** PROVIDED MATERIAL **

+--

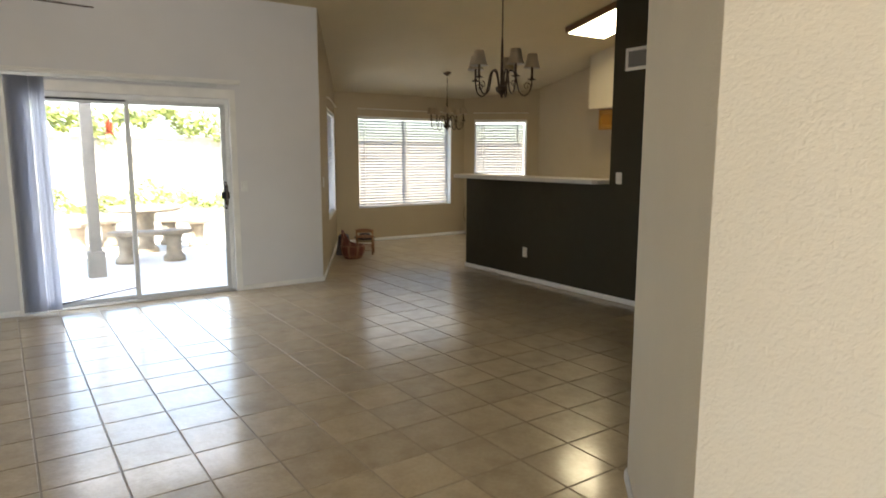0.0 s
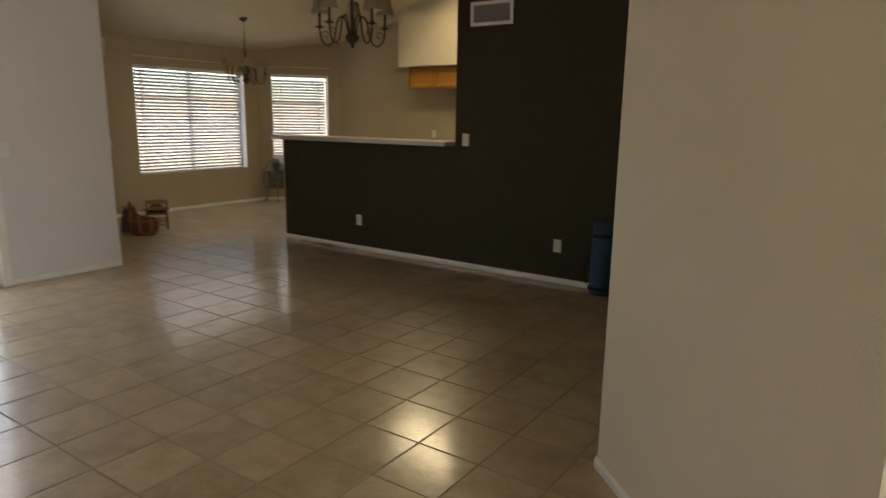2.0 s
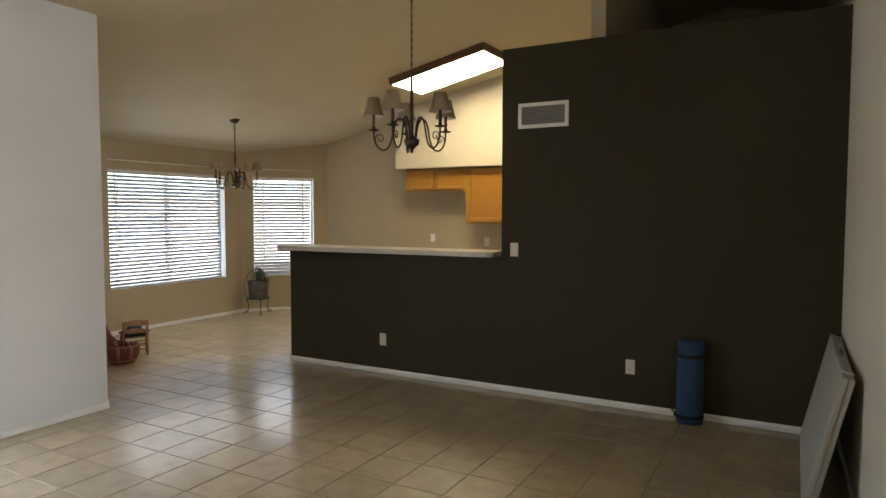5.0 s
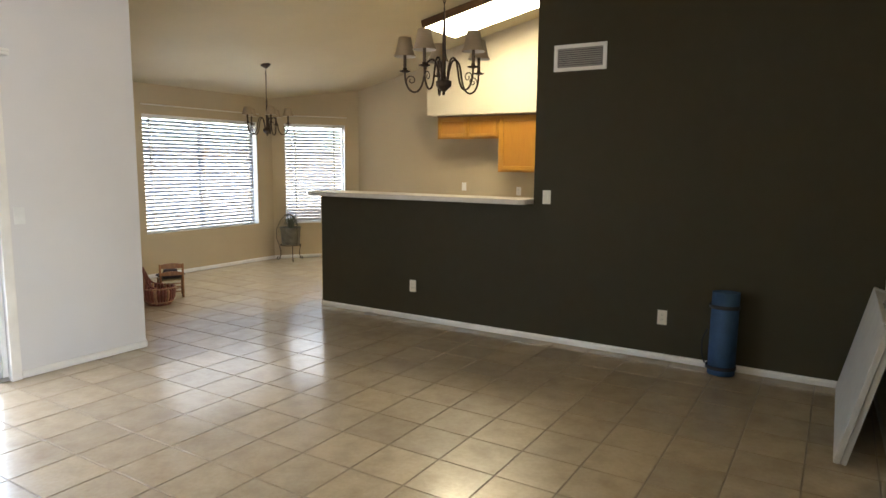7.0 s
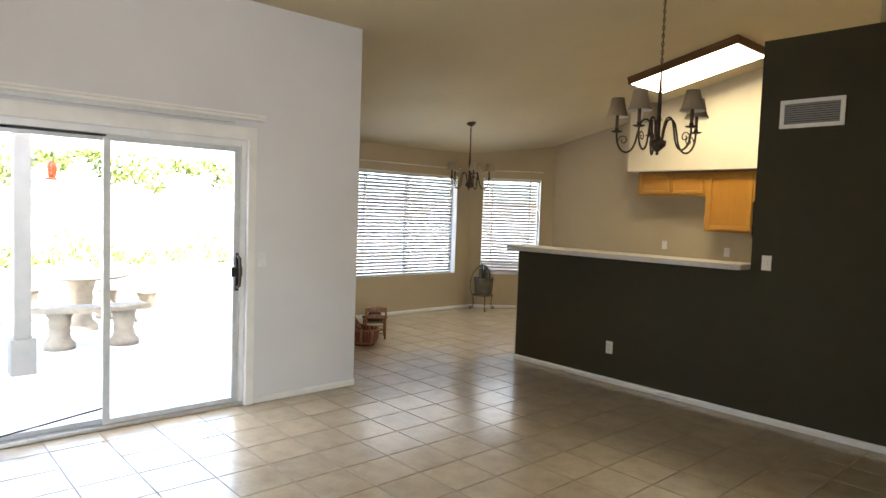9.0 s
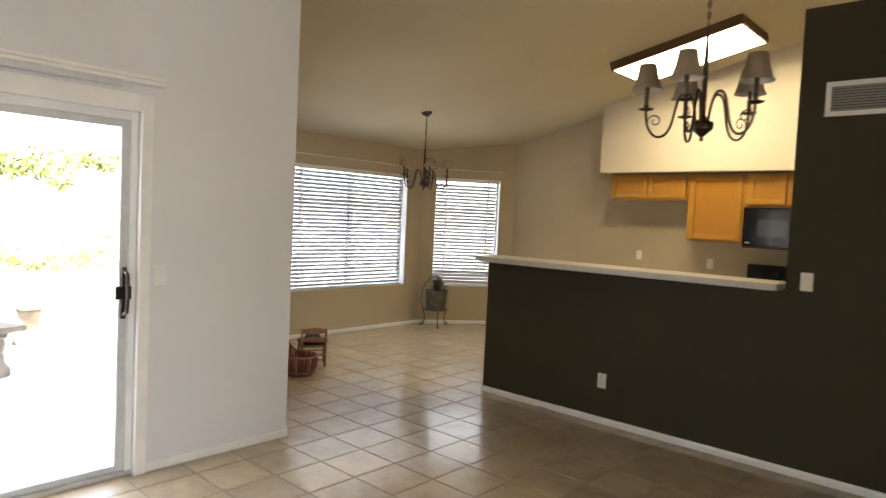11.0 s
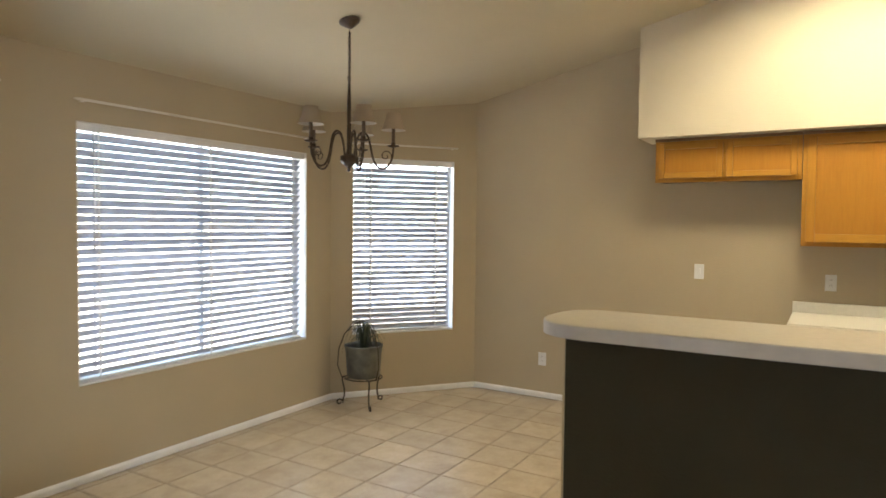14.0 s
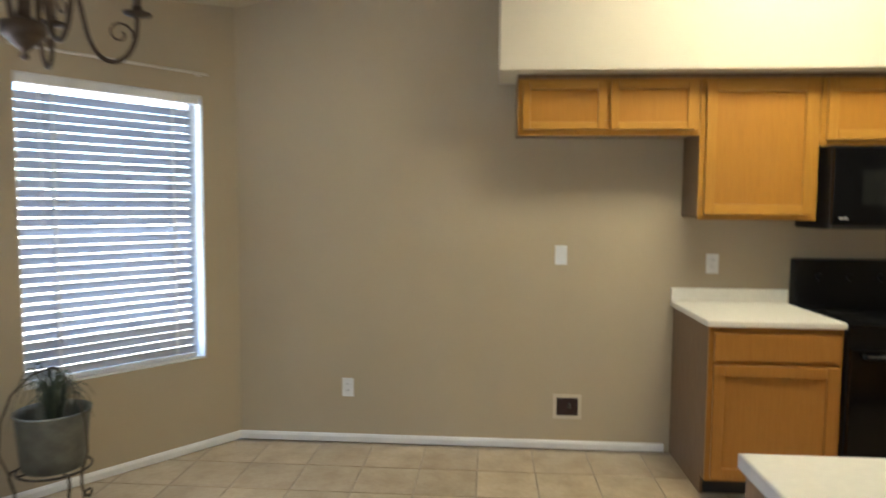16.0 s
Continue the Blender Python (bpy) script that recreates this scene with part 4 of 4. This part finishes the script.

+--

** EXERCISE DESCRIPTION **
Quote each line of the listing exactly, but leave the pictures out.

** RESULT BELOW **
0.0 s
2.0 s
5.0 s
7.0 s
9.0 s
11.0 s
14.0 s
16.0 s
Continue the Blender Python (bpy) script that recreates this scene with part 4 of 4. This part finishes the script.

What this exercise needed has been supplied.